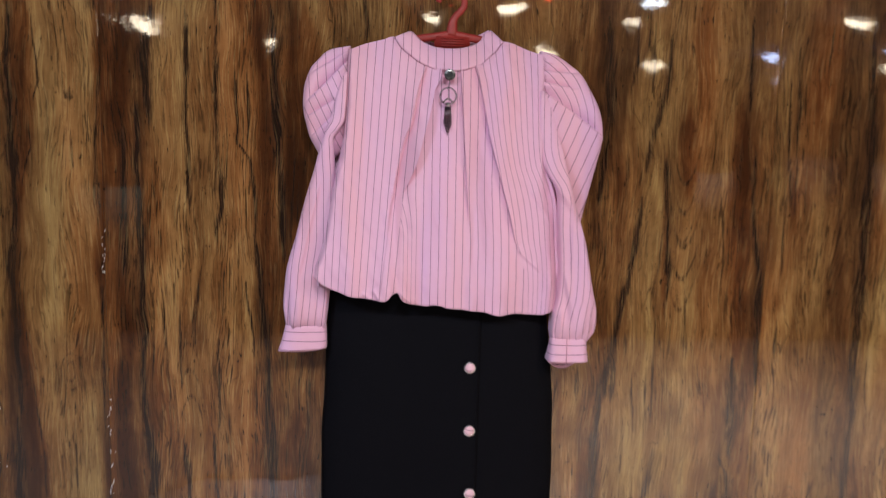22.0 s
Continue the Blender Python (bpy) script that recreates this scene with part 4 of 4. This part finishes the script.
def build_skirt():
    skirt = empty("skirt", "black knee-length skirt with a buttoned front placket below the blouse", "skirt")
    cols, rows = 60, 110
    v = np.linspace(0, 1, rows)[:, None]

    def panel(name, lo, hi, lift, drop=0.0, label=""):
        s = np.linspace(0, 1, cols)[None, :]
        z = 1.27 - v * 0.57
        for _ in range(4):
            x = lo(z) + (hi(z) - lo(z)) * s
            z = 1.27 + (skirt_hem(x) + drop - 1.27) * v
        y = skirt_front(x, z) - lift + 0.0025 * bell((hi(z) - x) / 0.004) * (lift > 0)
        # turned hem
        n = 4
        q = np.linspace(0, 1, n + 1)[1:, None] * 2.8
        x = np.vstack([x, np.repeat(x[-1:], n, 0)])
        y2 = y[-1:] + 0.003 * (1 - np.cos(q))
        z2 = z[-1:] - 0.003 * np.sin(q)
        y, z = np.vstack([y, y2]), np.vstack([z, z2])
        sheet(name, np.stack([x, y, z], -1), np.stack([x * 100, z * 100], -1), BLACK, skirt, label, thick=0.0016)

    panel("under_panel", lambda z: 0 * z + 0.045, skirt_right, -0.0015, 0.004)
    panel("front_panel", skirt_left, lambda z: 0 * z + 0.0712, 0.003)
    s = np.linspace(0, 1, 40)[None, :]
    z = 1.27 - v * 0.57
    x = skirt_left(z) + (skirt_right(z) - skirt_left(z)) * s
    z = 1.27 + (skirt_hem(x) + 0.004 - 1.27) * v
    y = -0.034 + 0.02 * np.sin(s * math.pi) + 0 * z
    sheet("back_panel", np.stack([x, y, z], -1), np.stack([x * 100, z * 100], -1), BLACK, skirt, thick=0.0016)
    stitch = [(0.0655, float(skirt_front(np.array(0.0655), np.array(q))) - 0.0042, q) for q in np.linspace(1.19, 0.715, 40)]
    part("stitching", tube_bm(stitch, 0.0006, 5), BLACK, skirt)
    for x, z, turn in ((0.053, 1.088, 0.2), (0.055, 0.9725, 0.5), (0.059, 0.855, 0.9)):
        y = float(skirt_front(np.array(x), np.array(z))) - 0.0045
        button = part("button", moved(lathe_bm([(0.0, -0.0068), (0.003, -0.0066), (0.006, -0.0056), (0.0084, -0.0036), (0.0092, -0.0012), (0.0088, 0.0)], 24), pose(x, y, z)), BUTTON, skirt, "pink cloth-covered button with silver rim")
        part("rim", moved(lathe_bm([(0.0090, -0.0026), (0.0104, -0.0024), (0.0110, -0.001), (0.0106, 0.001), (0.0088, 0.001)], 28), pose(x, y, z)), SILVER, button, "silver rim")
        for i in range(12):
            q = turn + 2 * math.pi * i / 12
            part("rhinestone", moved(lathe_bm([(0.0, -0.0014), (0.0009, -0.0008), (0.0011, 0.0004)], 6), pose(x + 0.0100 * math.cos(q), y - 0.0022, z + 0.0100 * math.sin(q))), GLITTER, button, smooth=False)


def button_cloth():
    m, nt, b = material("button_cloth")
    pos = nt.nodes.new("ShaderNodeNewGeometry").outputs["Position"]
    sep = nt.nodes.new("ShaderNodeSeparateXYZ")
    nt.links.new(pos, sep.inputs[0])
    w = math_node(nt, "ADD", math_node(nt, "MULTIPLY", sep.outputs[2], 1 / STRIPE), math_node(nt, "MULTIPLY", sep.outputs[0], 14))
    saw = math_node(nt, "ABSOLUTE", math_node(nt, "SUBTRACT", math_node(nt, "FRACT", w), 0.5))
    c = mix(nt, noise_tex(nt, pos, 300), (0.74, 0.46, 0.54), (0.82, 0.55, 0.62))
    c = mix(nt, math_node(nt, "MULTIPLY", remap(nt, saw, 0.43, 0.47), 0.8), c, (0.2, 0.07, 0.11))
    nt.links.new(c, b.inputs["Base Color"])
    b.inputs["Roughness"].default_value = 0.5
    return m


BUTTON = button_cloth()
GLITTER = plain("cut_rhinestone", (0.9, 0.88, 0.9), 0.08, 0.9, scale=300)
build_skirt()


# ---- the hanger and its cord ----
def build_hanger():
    h = empty("coat_hanger", "red plastic coat hanger hanging from a thin dark cord", "hanger")
    y = -0.045
    ways = ((0.008, 1.664), (0.009, 1.683), (0.0135, 1.6955), (0.022, 1.705), (0.0285, 1.715), (0.0285, 1.725), (0.020, 1.736), (0.005, 1.741), (-0.009, 1.735), (-0.0165, 1.719))
    ends = np.linspace(0, 1, len(ways))
    hx, hz = spline(list(zip(ends, [w[0] for w in ways]))), spline(list(zip(ends, [w[1] for w in ways])))
    ts = np.linspace(0, 1, 48)
    part("hook", tube_bm([(float(hx(q)), y, float(hz(q))) for q in ts], [0.0062 + 0.0042 * max(0.0, 1 - q / 0.22) - 0.0014 * q for q in ts], 12, 0.5), RED, h)
    arm = lambda x: 1.6665 - 0.75 * max(abs(x - 0.009) - 0.075, 0.0) - 0.17 * abs(x - 0.009)
    bar = [(x, y, arm(x)) for x in np.linspace(-0.125, 0.143, 60)]
    part("shoulder_bar", tube_bm(bar, 0.0068, 12, 0.55), RED, h)
    part("centre_plate", box_bm(-0.0215, 0.0395, y - 0.004, y + 0.004, 1.640, 1.664, 0.0025, 2), RED, h)
    for i in range(4):
        z = 1.6585 - 0.0042 * i
        part("rib", box_bm(-0.011, 0.029, y - 0.0062, y - 0.0035, z - 0.0010, z + 0.0010, 0.0008, 1), RED, h)
    rail = [(x, y, arm(x) - 0.022 - 0.1 * (0.125 - abs(x - 0.009))) for x in np.linspace(-0.112, 0.13, 40)]
    part("lower_rail", tube_bm(rail, 0.004, 8), RED, h)
    c = empty("hanging_cord", "thin dark cord tied to the hanger's hook", "cord")
    part("strand", tube_bm([(0.004, y, 1.738), (0.004, y, 1.75), (0.0, y, 2.0), (0.0, y, CEIL)], 0.0008, 6), CORD, c)
    part("knot", moved(lathe_bm([(0.0, -0.003), (0.002, -0.002), (0.0026, 0.0), (0.002, 0.002), (0.0, 0.003)], 10, "z"), pose(0.0, y, 1.746)), SILVER, c)


build_hanger()

# ---- ceiling lights, seen as glints in the laminate ----
def downlight(x, y, size, colour, power, shape=1.0, name="ceiling_light", label="round recessed ceiling downlight, switched on"):
    d = empty(name, label, "ceiling light", "ceiling lights")
    d.location = (x, y, CEIL)
    r = size / 2
    ring = lathe_bm([(r * 1.25, 0.0), (r * 1.22, -0.012), (r * 1.02, -0.014), (r, -0.004)], 24, "z")
    part("trim_ring", moved(ring, Matrix.Diagonal((1, shape, 1, 1))), WHITE, d)
    lens = lathe_bm([(0.0, -0.62 * r), (r * 0.35, -0.58 * r), (r * 0.68, -0.44 * r), (r * 0.9, -0.22 * r), (r, -0.003)], 24, "z")
    part("lens", moved(lens, Matrix.Diagonal((1, shape, 1, 1))), lit(colour, power), d, "glowing lens")


LIT = {}


def lit(colour, power):
    key = (colour, power)
    if key not in LIT:
        LIT[key] = glowing("lamp_glow", colour, power)
    return LIT[key]


for x, y, s, c, p in ((-2.08, -5.1, 0.2, WARM, 70), (-1.22, -5.85, 0.16, WARM, 70), (-0.11, -5.7, 0.14, WARM, 70), (0.17, -4.45, 0.14, WARM, 70),
                      (-0.03, -3.75, 0.10, WARM, 70), (0.67, -3.9, 0.2, WARM, 70), (1.32, -6.0, 0.2, WARM, 70), (2.66, -6.85, 0.2, WARM, 70), (1.68, -4.4, 0.13, WARM, 70),
                      (1.57, -3.6, 0.16, COOL, 70), (3.47, -5.8, 0.21, BLUE, 64), (4.55, -7.85, 0.13, BLUE, 56), (3.25, -4.15, 0.2, WARM, 70),
                      (4.46, -5.55, 0.2, BLUE, 50), (5.33, -6.95, 0.24, WARM, 70), (-1.98, -3.62, 0.16, BLUE, 50), (-1.97, -4.12, 0.09, BLUE, 50)):
    downlight(x, y, 1.02 * s, c, 0.45 * p)
for x, y, c in ((-0.15, -3.38, (1.0, 0.04, 0.02)), (0.3, -3.85, (1.0, 0.04, 0.02)), (0.9, -3.67, (1.0, 0.05, 0.02)), (0.99, -3.45, (0.05, 1.0, 0.25))):
    downlight(x, y, 0.09, c, 22, name="decorative_light", label="small coloured decorative ceiling light, switched on")


# ---- tape residue on the laminate ----
def residue():
    rnd = random.Random(12)
    bm = bmesh.new()

    def flake(x, z, w, h, lean):
        n = 8
        ring = []
        for i in range(n):
            q = 6.283 * i / n
            ring.append(Vector((x + w * rnd.uniform(0.35, 1.0) * math.cos(q) + lean * h * math.sin(q), -0.0004, z + h * rnd.uniform(0.6, 1.0) * math.sin(q))))
        lowv = [bm.verts.new(p + Vector((0, 0.0006, 0))) for p in ring]
        highv = [bm.verts.new(p) for p in ring]
        bm.faces.new(highv)
        for i in range(n):
            bm.faces.new((lowv[i], lowv[(i + 1) % n], highv[(i + 1) % n], highv[i]))
    z = 1.0
    while z > 0.60:
        wander = 0.003 * math.sin(z * 90) + 0.002 * math.sin(z * 233)
        flake(-0.5995 + wander + rnd.gauss(0, 0.0008), z, rnd.uniform(0.0004, 0.0013), rnd.uniform(0.002, 0.008), rnd.uniform(-0.35, 0.35))
        if rnd.random() < 0.4:
            flake(-0.5995 + wander + rnd.gauss(0, 0.003), z + rnd.gauss(0, 0.004), rnd.uniform(0.0003, 0.0008), rnd.uniform(0.001, 0.003), rnd.uniform(-1, 1))
        z -= rnd.uniform(0.002, 0.011) if rnd.random() < 0.8 else rnd.uniform(0.015, 0.035)
    for _ in range(12):
        flake(-0.6035 + rnd.gauss(0, 0.0022), rnd.uniform(1.235, 1.34), rnd.uniform(0.0004, 0.001), rnd.uniform(0.001, 0.005), rnd.uniform(-0.5, 0.5))
    for _ in range(46):
        q = rnd.random()
        flake(-0.795 - 0.02 * math.sin(q * 3.0) + rnd.gauss(0, 0.0045), 0.985 - 0.115 * q, rnd.uniform(0.0003, 0.0009), rnd.uniform(0.001, 0.006), rnd.uniform(-0.8, 0.8))
    bmesh.ops.recalc_face_normals(bm, faces=bm.faces[:])
    ob = part("tape_residue", bm, RESIDUE, smooth=False)
    tagged(ob, "flaky white remains of tape along a wall joint", "tape residue", kind="stuff")


residue()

Set problem: From the first line above to the line containing "v = np.linspace(0, 1, rows)[:, None]", repeat each line exactly. Pictures stay out.

Answer in full:
22.0 s
Continue the Blender Python (bpy) script that recreates this scene with part 4 of 4. This part finishes the script.
def build_skirt():
    skirt = empty("skirt", "black knee-length skirt with a buttoned front placket below the blouse", "skirt")
    cols, rows = 60, 110
    v = np.linspace(0, 1, rows)[:, None]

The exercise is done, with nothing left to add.